Tuesday, January 26, 2010

Just a thought

I was thinking about the group work I did on Monday night in class. Its funny, when we were trying to write the one sentence to describe the John Mayer song, I felt like the group was not connecting. I think the reason is, it was a group of three, really strong leaders. It just re-assured me how much diversity a group really needs. I felt like we all had great ideas, but we could not piece them together because we were similar people. I think the best group is a well rounded group that can feed off each other. However, to contradict my point, I know that if we had more time, we would have without a doubt came up with the best idea. But in life there's deadlines so....

GREAT DAY!!!!!

I had one of the best days of my life today, the best since I have been here. First off, my Grandaughter was born today, my cousin gave birth to a little baby girl, unnamed, but soooo beautiful. I wish I was there in NY, I havint missed any of my siblings births. But we all make sacrafices, and my family is proud that I am here earning a degree.

My second pleasure of the day is that my girlfriend cared so much to buy me a gift for an extra christmas present. She does little and big things like this to make me so happy, and that is love. Not the gift part, but the actions.

The third part of my day that was great was the fact that I was on 3 hours of sleep and interning this morning at the station was great. I helped with the production of the show and it felt real good, I networked and met some great people.

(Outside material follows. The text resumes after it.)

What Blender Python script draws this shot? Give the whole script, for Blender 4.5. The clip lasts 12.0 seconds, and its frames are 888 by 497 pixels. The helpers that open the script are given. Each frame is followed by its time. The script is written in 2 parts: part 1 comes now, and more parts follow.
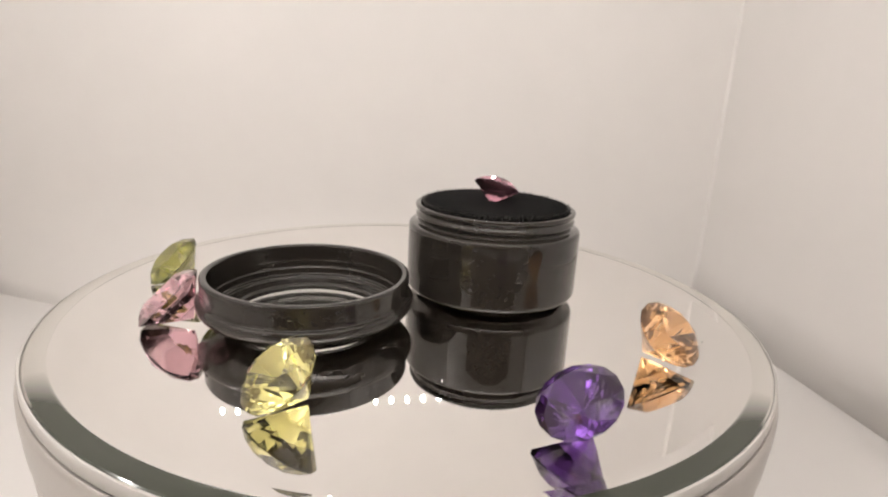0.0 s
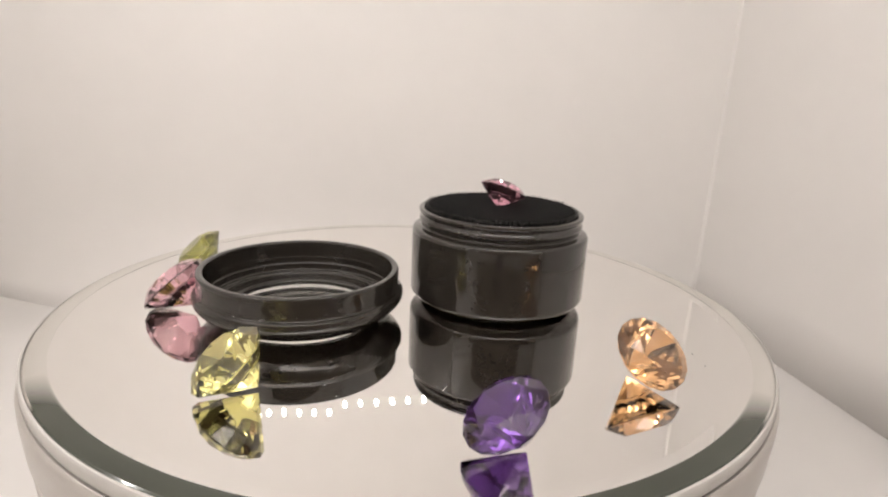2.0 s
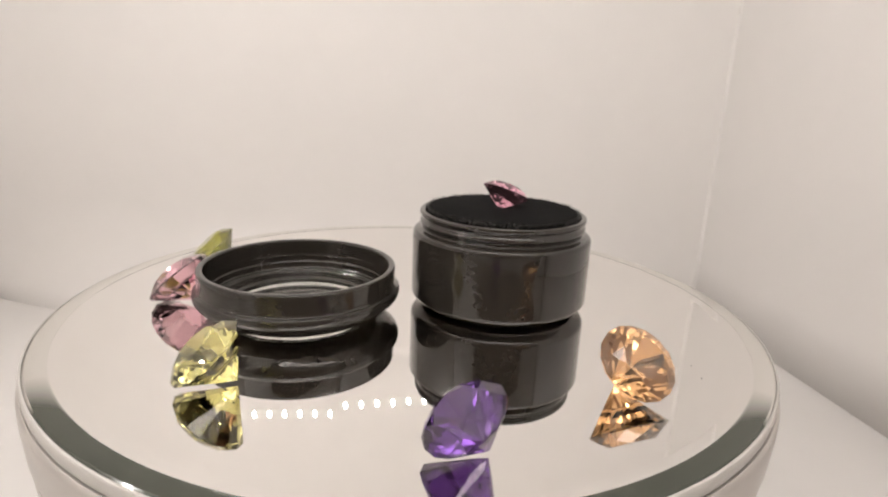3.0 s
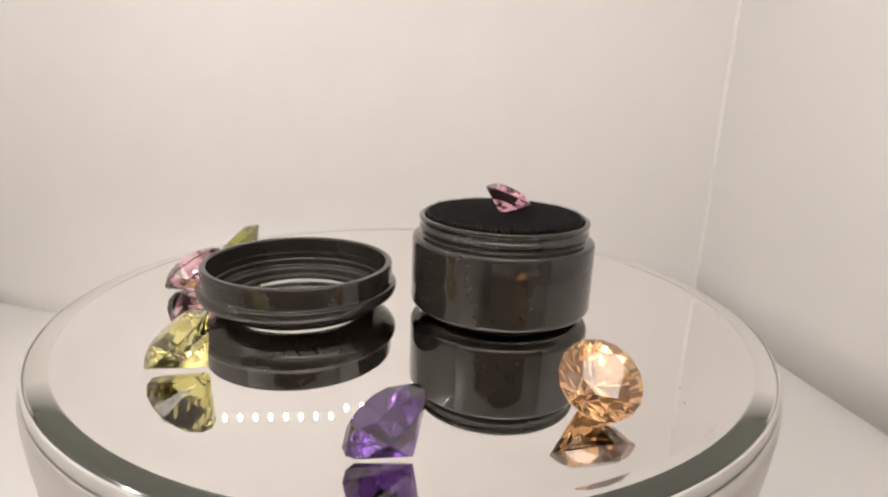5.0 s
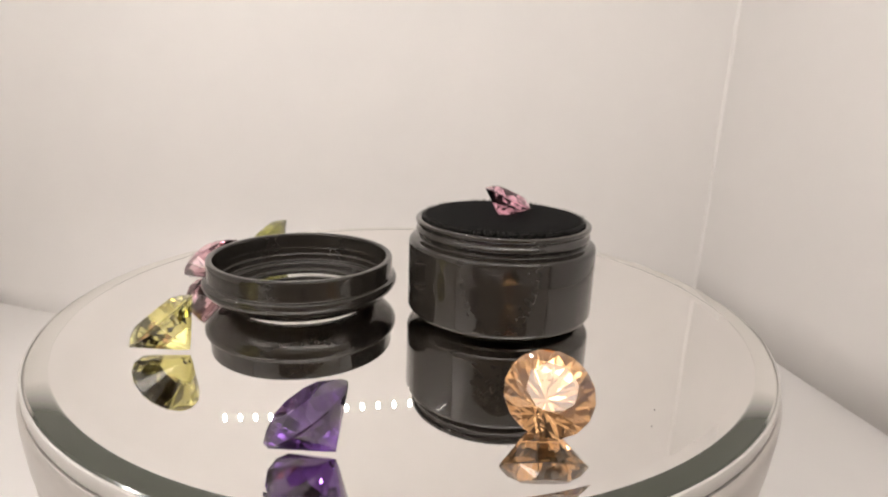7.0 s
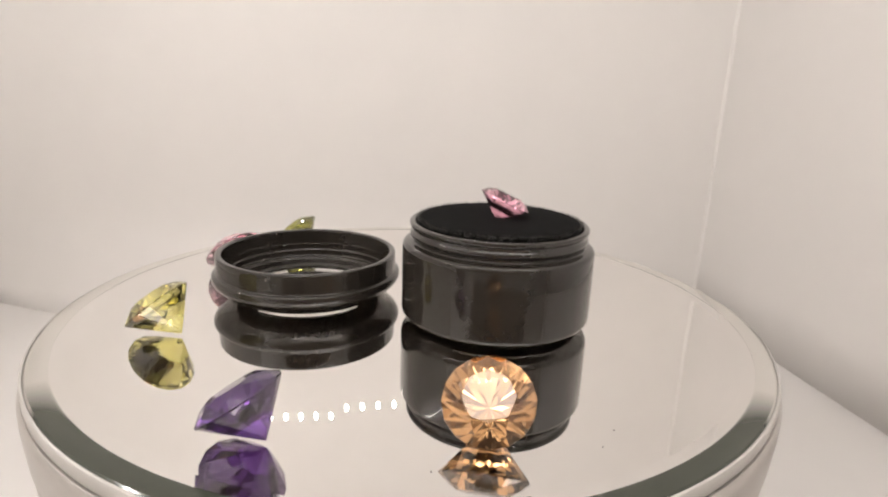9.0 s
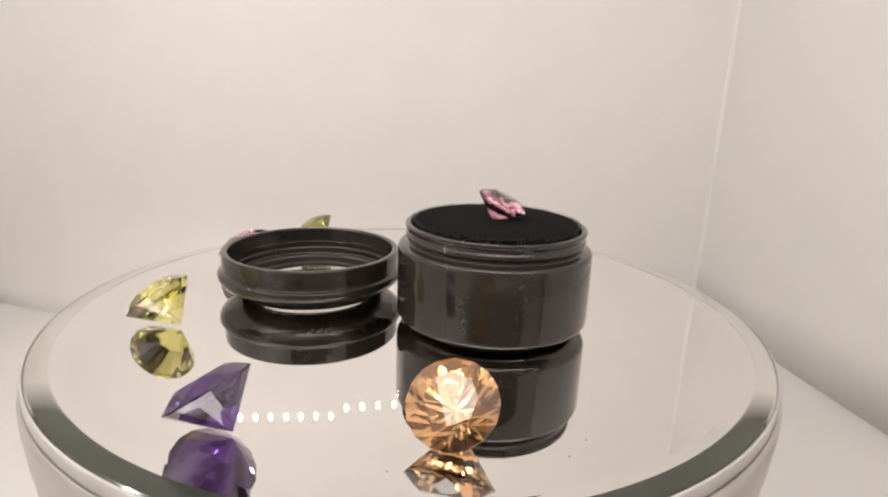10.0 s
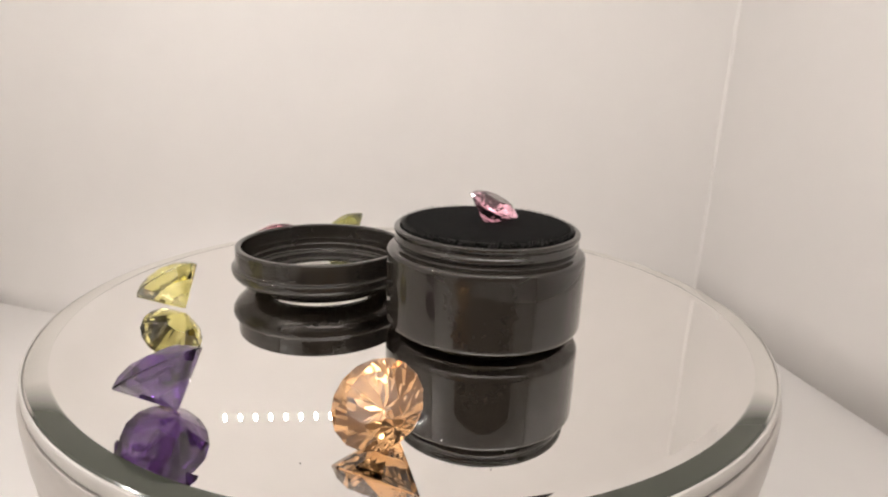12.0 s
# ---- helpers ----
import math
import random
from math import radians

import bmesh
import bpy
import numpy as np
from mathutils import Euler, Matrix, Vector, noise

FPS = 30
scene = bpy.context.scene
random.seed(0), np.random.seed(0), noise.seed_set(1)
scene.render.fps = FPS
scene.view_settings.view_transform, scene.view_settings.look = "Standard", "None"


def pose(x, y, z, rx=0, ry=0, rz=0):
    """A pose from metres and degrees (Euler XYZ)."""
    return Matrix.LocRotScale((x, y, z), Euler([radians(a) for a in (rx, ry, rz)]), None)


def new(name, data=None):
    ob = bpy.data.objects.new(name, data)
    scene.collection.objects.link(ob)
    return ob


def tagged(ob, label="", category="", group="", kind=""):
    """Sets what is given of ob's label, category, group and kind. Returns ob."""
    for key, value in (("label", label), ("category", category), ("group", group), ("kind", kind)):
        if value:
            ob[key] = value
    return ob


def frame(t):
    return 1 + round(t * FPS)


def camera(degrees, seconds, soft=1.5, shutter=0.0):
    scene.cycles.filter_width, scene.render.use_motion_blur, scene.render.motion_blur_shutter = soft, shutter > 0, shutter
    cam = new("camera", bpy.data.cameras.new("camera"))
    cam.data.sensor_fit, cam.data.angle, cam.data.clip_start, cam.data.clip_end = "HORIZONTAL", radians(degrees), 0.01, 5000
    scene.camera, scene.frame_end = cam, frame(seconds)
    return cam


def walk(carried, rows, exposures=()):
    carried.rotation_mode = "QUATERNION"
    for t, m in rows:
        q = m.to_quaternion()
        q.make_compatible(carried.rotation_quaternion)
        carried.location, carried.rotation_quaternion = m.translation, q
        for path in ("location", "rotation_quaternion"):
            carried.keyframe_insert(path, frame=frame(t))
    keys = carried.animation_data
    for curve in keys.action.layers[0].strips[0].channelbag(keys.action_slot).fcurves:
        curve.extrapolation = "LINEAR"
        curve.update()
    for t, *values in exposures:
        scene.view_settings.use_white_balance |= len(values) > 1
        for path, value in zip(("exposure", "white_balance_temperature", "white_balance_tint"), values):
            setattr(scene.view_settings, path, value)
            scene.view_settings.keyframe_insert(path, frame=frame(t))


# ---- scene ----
# ---- camera ----
cam = camera(74.86, 12.0, soft=2.1)


def eye(k):
    """The camera on its stand, which settles by a fraction of a degree: k = 1 at the start, 0 once it has come to rest."""
    return pose(0.0, -0.11915, 0.04412) @ pose(0, 0, 0, 0, 0, -2.933 - 0.060 * k) @ pose(0, 0, 0, 74.774 - 0.315 * k, 0, 0) @ pose(0, 0, 0, 0, 0, 2.197 + 0.858 * k)


walk(cam, [(t, eye(k)) for t, k in ((0.0, 1.0), (0.5, 0.99), (1.0, 0.93), (1.5, 0.82), (2.0, 0.70), (2.5, 0.58), (3.0, 0.46), (4.0, 0.18), (5.0, 0.0), (8.0, 0.0), (12.0, 0.0))])
scene.view_settings.exposure = -0.18

# ---- world ----
world = bpy.data.worlds.new("world")
scene.world = world
world.use_nodes = True
world.node_tree.nodes["Background"].inputs[0].default_value = (1.0, 0.76, 0.58, 1)
world.node_tree.nodes["Background"].inputs[1].default_value = 0.25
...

My other class was great as well, I really felt so good that a friend of mine said I was radiating. That felt great, and I was able to embrace the work and really make people laugh, I love making people laugh, its a great feeling.

One of my biggest problems is how down I get sometimes. I go through alot of high;s and lows, and I really, really want to feel how I felt today, everyday, for the rest of my life. I think im just going to try to remind myself how great I felt today, and maybe that will help.

The day after

I was exhausted after class and had work early in the morning, therefore I could not initially jump on, create a blog and react. Instead, I jotted down some notes last night and waited till now.

My first night was a little overwhelming, but not bad at all, it was a great learning experience. I was not happy I had about 4 hrs to sleep but thats my bed, and I have no problem laying in it. I have always enjoyed and embraced a challenge. I have never been a good student, but with age, I feel like I have grown an appreciation for learning.
I currently work/intern for WFLA, helping the host, the producer, and the board opp. Radio has always been a fascination of mine, I'm glad I finally worked up the courage to go explore it. One thing that hit me hard in class was when my professor said, (and not in these exact words), you may not know where your going, but go in the direction of your dreams. That really hit home for me because I am not exactly sure what I want, but in coming to UT, I went to a surrounding that made some of my interests come true. I am very interested in music, I am taking a music class, film and writing is the same way. For the first time in my life, It feels like I am going in the direction of my soul...


First day

First day of class was a mix of emotions for me. On the first hand, I was surprised that my Professor asked me to take my hat off, I have not heard that for quite some time. A younger me would have said, "Screw this shit, im out". At 25, I begain to try to understand what why my professor wanted me to do that, instead of just reacting. After thinking about it for about 4 minutes, I just stopped and said to myself, "It doesint matter, that's what she wants, done". What aggravates me is that I am a HUGE believer in first impressions. I am a person who also believes strongly in the concept, "Dress for success", and I felt like I was not representing myself well in front of someone who I began to instantly respect, not because I knew her, but because I respected her assertiveness, something I seem to lack at times.